You know how everybody’s been trying to get you to eat a lot of green, leafy vegetables, less meat and processed foods? And you know how you don’t want to, and you fucking refuse? And you know how you’re in crappy physical condition?

Well, the glorious market might solve this for you, though not quite like you think:

Farmer Michael’s feed costs have risen 400 percent in the last twelve months. To make a profit on the beautiful turkeys his family is raising in time for Thanksgiving, he’ll have to charge a hundred bucks a bird. At Momofuku, I’m paying 150 percent more for humanely raised pork belly than I was paying at this time last year. And at the hyperglobal megachains that feed most of America, the only way they’ll be able to keep selling one-dollar hamburgers is to grow their “protein units” in petri dishes, add even more filler to their products, and outright enslave the workers whose backs they’re already breaking to keep costs artificially low.

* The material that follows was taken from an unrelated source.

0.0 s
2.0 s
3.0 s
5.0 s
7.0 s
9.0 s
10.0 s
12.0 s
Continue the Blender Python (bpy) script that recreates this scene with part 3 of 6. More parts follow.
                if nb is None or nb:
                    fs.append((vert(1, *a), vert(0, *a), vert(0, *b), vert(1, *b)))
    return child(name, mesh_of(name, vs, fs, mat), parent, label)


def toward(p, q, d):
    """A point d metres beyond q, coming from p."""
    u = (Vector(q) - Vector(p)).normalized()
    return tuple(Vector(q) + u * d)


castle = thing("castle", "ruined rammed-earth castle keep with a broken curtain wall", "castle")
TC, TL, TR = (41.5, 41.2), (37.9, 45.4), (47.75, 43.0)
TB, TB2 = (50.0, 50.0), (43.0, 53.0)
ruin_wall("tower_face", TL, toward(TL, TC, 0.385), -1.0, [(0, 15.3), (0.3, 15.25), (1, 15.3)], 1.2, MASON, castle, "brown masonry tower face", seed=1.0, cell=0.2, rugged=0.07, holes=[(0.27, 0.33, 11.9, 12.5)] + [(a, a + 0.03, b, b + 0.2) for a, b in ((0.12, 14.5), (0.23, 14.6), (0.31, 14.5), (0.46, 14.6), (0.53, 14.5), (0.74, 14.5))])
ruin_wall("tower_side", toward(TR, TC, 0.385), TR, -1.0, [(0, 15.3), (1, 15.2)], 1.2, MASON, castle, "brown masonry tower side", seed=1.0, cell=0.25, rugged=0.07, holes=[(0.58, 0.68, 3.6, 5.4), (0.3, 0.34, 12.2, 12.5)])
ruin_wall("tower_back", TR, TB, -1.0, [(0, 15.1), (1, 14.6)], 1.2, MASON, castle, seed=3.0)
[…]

That’s from this short article. Now, I’m not naiive, and I do realize that other outcomes are possible. For instance, maybe people will start eating way more Cap’N Crunch when they can’t afford to go to Arby’s anymore. That kind of industrial-scale super corn agriculture will still be the most efficient way to grow shit, as this nation’s corn infrastructure is the “pride” of the world, especially with dipshits trying to convince you that growing loads of corn and processing it into fuel is actually an efficient way to produce energy. (Hint: it isn’t.)

So yeah, less meat != healthier. But if you’re going to eat horribly, eating horribly minus the meat probably trumps eating horribly WITH the meat. And maybe people will eat more of the right kinds of plants when all those massive feedlots have to be converted into something.

It’s weird to think about how much of the American Way of Life has been utterly defined by cheap oil. Most people can’t even begin to know how intertwined into everything it is. I know I certainly have no idea, but at least this particular ignorance will be rectified in time, whether I want it to or not.